冒頭で展開はテンプレに近いと書きました。女王様の一連の流れですが、物凄く同ガガガ文庫弱キャラ友崎くんの展開に似ていますよね。スクールカーストってそんなに絶対なものかなぁとつい思ってしまいます。まぁ、こういうのも含めてラノベの青春もののジャンルは確立している気もします。

そういえば、汐が咲馬に絆創膏をしてあげるシーン、あそこは個人的に凄く好きです。何か絆創膏を貼ってもらうっていうのはとても女子らしいし、ドキドキするものですよね。またその絆創膏がキャラものだったりで可愛かったりみたいな。
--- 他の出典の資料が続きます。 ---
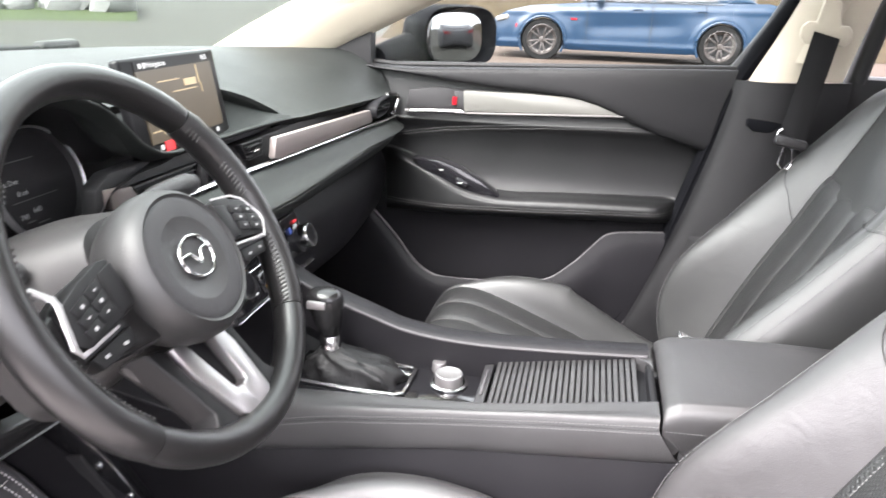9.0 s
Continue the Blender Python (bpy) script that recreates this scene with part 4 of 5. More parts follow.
# centre vents, small display
for y0, y1, low, face in ((-0.182, -0.046, 0.843, -0.184), (0.040, 0.106, 0.852, -0.161)):
    v = part("centre_vent", prism([(y0 + 0.020, low), (y1, low), (y1, low + 0.024), (y0, low + 0.026)], "x", face - 0.011, face, 0.002), SEAL_BLACK, dash, "black slatted centre vent")
    for k in range(3):
        part("vent_slat", box((face + 0.002, (y0 + y1) / 2 + 0.004, low + 0.0055 + 0.0068 * k), (0.010, y1 - y0 - 0.024, 0.0014), 0.0005), DARK, v)
    part("vent_tab", box((face + 0.009, (y0 + y1) / 2, low + 0.0125), (0.005, 0.014, 0.004), 0.001), STEEL, v)
    part("vent_rim", tube([(face + 0.002, y0 + 0.020, low), (face + 0.002, y0, low + 0.026), (face + 0.002, y1, low + 0.024), (face + 0.002, y1, low)], 0.0014, 6, True), HARD, v)
clock = part("small_display", box((-0.184, 0.002, 0.849), (0.014, 0.082, 0.038), 0.004), HARD, dash, "small dark display")
part("display_glass", box((-0.1765, -0.002, 0.851), (0.002, 0.052, 0.026), 0.001), GLOSS, clock)
part("vent_side_trim", prism([(-0.222, 0.853), (-0.162, 0.842), (-0.184, 0.871), (-0.222, 0.875)], "x", -0.195, -0.183, 0.002), WOODISH, dash)
# right end vent
v = part("end_vent", loft([[Vector((x, 0.598 + w * math.copysign(abs(math.cos(q)) ** 0.6, math.cos(q)) + 0.2 * (x + 0.128), 0.857 + h * math.copysign(abs(math.sin(q)) ** 0.6, math.sin(q)) + 0.10 * w * math.cos(q))) for q in (2 * math.pi * k / 28 for k in range(28))] for x, w, h in ((-0.16, 0.05, 0.016), (-0.118, 0.054, 0.0175), (-0.110, 0.050, 0.015), (-0.116, 0.046, 0.012), (-0.135, 0.044, 0.011))], 2), SEAL_BLACK, dash, "black slatted end vent")
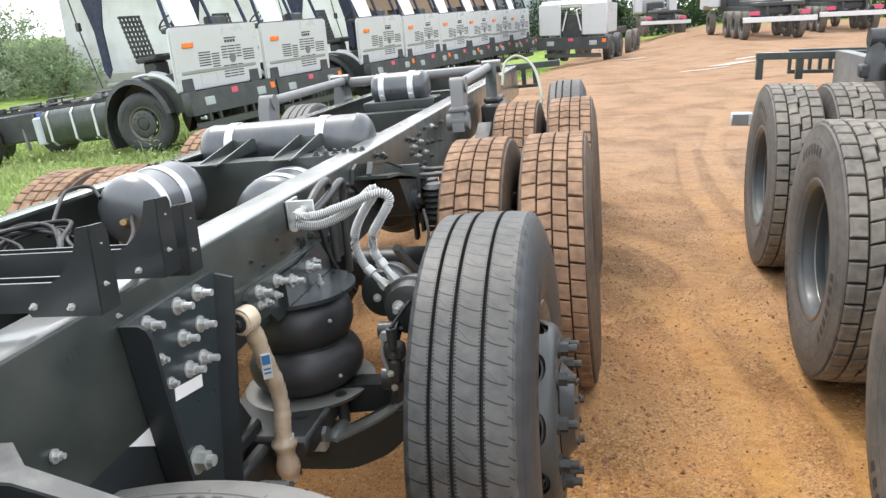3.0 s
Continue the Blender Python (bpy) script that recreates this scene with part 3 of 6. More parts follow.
def ground_mesh():
    def steps(lo, hi, near_lo, near_hi, fine):
        xs, x, s = [], near_lo, fine
        while x < near_hi:
            xs.append(x)
            x += fine
        up, s = x, fine
        while up < hi:
            xs.append(up)
            s *= 1.13
            up += s
        xs.append(hi)
        dn, s = near_lo, fine
        low = []
        while dn > lo:
            s *= 1.13
            dn -= s
            low.append(max(dn, lo))
        return low[::-1] + xs
    xs = steps(-420, 420, -0.9, 2.3, 0.022)
    ys = steps(-60, 620, -2.6, 6.0, 0.026)
    verts, faces = [], []
    for y in ys:
        for x in xs:
            near = math.exp(-((x - 0.8) / 14) ** 2 - ((y - 1) / 22) ** 2)
            verts.append((x, y, ground_height(x, y) + ground_relief(x, y) * near))
    n = len(xs)
    for j in range(len(ys) - 1):
        for i in range(n - 1):
            a = j * n + i
            faces.append((a, a + 1, a + n + 1, a + n))
    me = bpy.data.meshes.new("ground")
    me.from_pydata(verts, [], faces)
    me.polygons.foreach_set("use_smooth", [True] * len(faces))
    wear = me.attributes.new("wheel_track", "FLOAT", "POINT")
    wear.data.foreach_set("value", [track_at(p[0], p[1])[0] for p in verts])
    # darker bands between the lug prints and along the track edges: relief shade put into colour
    soil = []
    for p in verts:
        t, off, way = track_at(p[0], p[1])
        v = 0.0
        if t > 0.02:
            v = max(0.0, math.sin(way * 95.0 + 2.2 * off + 2.6)) * t + 0.8 * math.exp(-((off - 1.2) / 0.2) ** 2)
            v *= max(0.0, 0.35 + 1.1 * noise.noise(Vector((p[0] * 2.1, p[1] * 2.1, 4.0))))
        soil.append(min(1.0, v))
    # stored for the material as the tracks' painted shade
    thrown = me.attributes.new("track_shade", "FLOAT", "POINT")
    thrown.data.foreach_set("value", soil)
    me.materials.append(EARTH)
    return tagged(new("ground", me), "red laterite yard with wheel ruts, grassy on its low side", "ground", kind="structure")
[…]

さて、今作で考えさせられた場面と言えば、アリサによる、女として生きる決意をした汐への批判と、咲馬による、何股もかける慈への批判を比べたところでした。両者批判の内容は全く異なる一方で、他人を批判しているという点では一致しています。人の数だけ価値観があって、正解もまた同様で、自分を正当化し他を排斥しようとする人の傲慢さに警鐘を鳴らしているように感じました。また、他人と違うことはしたくないとか、悪目立ちしたくないとか人間心理の悪い部分も加えて考えさせられました。

そもそも、性同一性障害は自己申告するしかないですからね…、周りの人は他人の苦痛などを同程度感じる事は出来ないように、性同一性障害の人の気持ちを完全に理解するのは無理なんですよね。言うは易しですが難しい問題ですね。

あとがき

既に2巻が発売されているので、早い内に読みたいと思います。この物語のハッピーエンドの落とし所はどこになるんでしょうか。うーん、やはり神様が汐の性別を間違えなければこんなことには…。